The media was as confused as the citizens that week. When Mutsvangwa and the war veterans addressed the media on Friday 17 November, it was to announce that the military would support citizens going into the street to demand that Mugabe resigns. Unknown to the world, the war veterans, and possibly with the military were busy concluding their mobilisation of the Zanu (PF) provincial party structures to hold meetings and vote for Mugabe’s dismissal from the party. By that Friday, all ten provincial structures of Mugabe’s party had voted to fire him. Their resolutions were almost identical, an observation which led many to believe that the army had been active politically behind the scenes.

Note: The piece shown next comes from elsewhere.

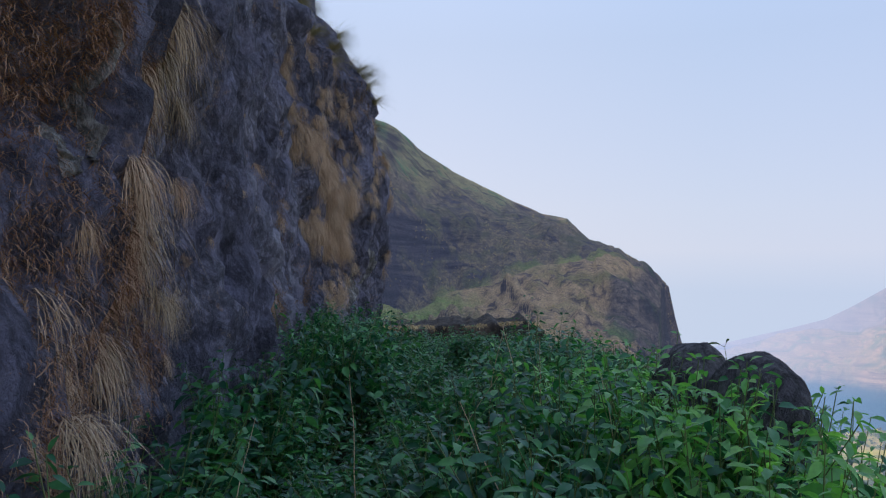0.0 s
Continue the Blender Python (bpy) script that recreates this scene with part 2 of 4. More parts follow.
# ground covers: grass, dry grass, rock, green growth, pale rock
COVER = {
    0: ((0.54, 0.345, 0.17), (0.75, 0.49, 0.26), (0.07, 0.05, 0.062), (0.4, 0.31, 0.13), (0.16, 0.11, 0.105)),
    8: ((0.34, 0.36, 0.09), (0.46, 0.42, 0.14), (0.28, 0.27, 0.1), (0.3, 0.4, 0.08), (0.36, 0.33, 0.14)),
    9: ((0.12, 0.098, 0.095), (0.42, 0.3, 0.17), (0.045, 0.038, 0.062), (0.17, 0.155, 0.09), (0.115, 0.095, 0.125)),
    13: ((0.46, 0.3, 0.14), (0.66, 0.45, 0.22), (0.07, 0.05, 0.06), (0.34, 0.25, 0.1), (0.17, 0.115, 0.1)),
    14: ((0.35, 0.3, 0.15), (0.5, 0.4, 0.19), (0.1, 0.08, 0.085), (0.13, 0.3, 0.12), (0.17, 0.13, 0.11)),
    16: ((0.52, 0.36, 0.16), (0.68, 0.48, 0.24), (0.36, 0.24, 0.11), (0.32, 0.26, 0.1), (0.5, 0.33, 0.16)),
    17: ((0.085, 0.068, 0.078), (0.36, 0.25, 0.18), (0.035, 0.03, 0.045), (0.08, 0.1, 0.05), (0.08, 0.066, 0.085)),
    18: ((0.13, 0.21, 0.06), (0.27, 0.29, 0.09), (0.1, 0.14, 0.055), (0.08, 0.18, 0.045), (0.2, 0.19, 0.08)),
    1: ((0.36, 0.36, 0.06), (0.5, 0.38, 0.1), (0.11, 0.075, 0.055), (0.1, 0.16, 0.045), (0.24, 0.16, 0.1)),
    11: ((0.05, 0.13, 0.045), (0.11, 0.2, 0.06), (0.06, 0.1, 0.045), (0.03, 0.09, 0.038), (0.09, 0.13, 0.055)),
    15: ((0.25, 0.165, 0.09), (0.42, 0.27, 0.155), (0.09, 0.06, 0.055), (0.1, 0.17, 0.05), (0.46, 0.28, 0.18)),
    3: ((0.3, 0.23, 0.085), (0.52, 0.29, 0.13), (0.13, 0.085, 0.05), (0.12, 0.17, 0.05), (0.58, 0.32, 0.16)),
    10: ((0.27, 0.2, 0.09), (0.5, 0.28, 0.13), (0.11, 0.07, 0.055), (0.11, 0.15, 0.06), (0.64, 0.35, 0.18)),
    4: ((0.18, 0.14, 0.115), (0.3, 0.2, 0.15), (0.12, 0.09, 0.095), (0.1, 0.11, 0.085), (0.31, 0.21, 0.16)),
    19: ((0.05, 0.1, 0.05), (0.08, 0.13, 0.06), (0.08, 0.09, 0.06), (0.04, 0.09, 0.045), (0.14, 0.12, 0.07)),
    # wooded talus; the dark teal also holds the canyon's shadow
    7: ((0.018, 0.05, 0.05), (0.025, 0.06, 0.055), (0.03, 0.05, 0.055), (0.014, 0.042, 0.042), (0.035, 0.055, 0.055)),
}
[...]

Even though Mugabe had dug in his heels on Sunday 19 November, skipping pages of his speech and failing to announce his resignation, relief came on Tuesday 21 November when the dictator announced that he would finally be stepping down. World television cameras spent the night in the streets of Harare, documenting the celebrations. The images that reverberated around the world were of soldiers holding little children dancing atop military tanks in the streets of Harare.

The road ahead

President Mnangagwa was sworn in on Friday 24 November and the new leader has only 10 months to go before the next election. The nation and the world is desperate to see serious economic policy reforms that are investor-friendly and credible electoral systems. If he pushes in this direction, he will shed the party’s dark past and go into the August elections as a strong candidate.

On the other hand, by creating democratic space and reforming the electoral system, he will strengthen the opposition which has consistently won previous elections in all urban constituencies in the country. With space to campaign in rural areas and a genuinely free and fair electoral systems, the opposition might beat Zanu (PF) at the next election. No doubt the world will be watching and a rather delicate road lies ahead.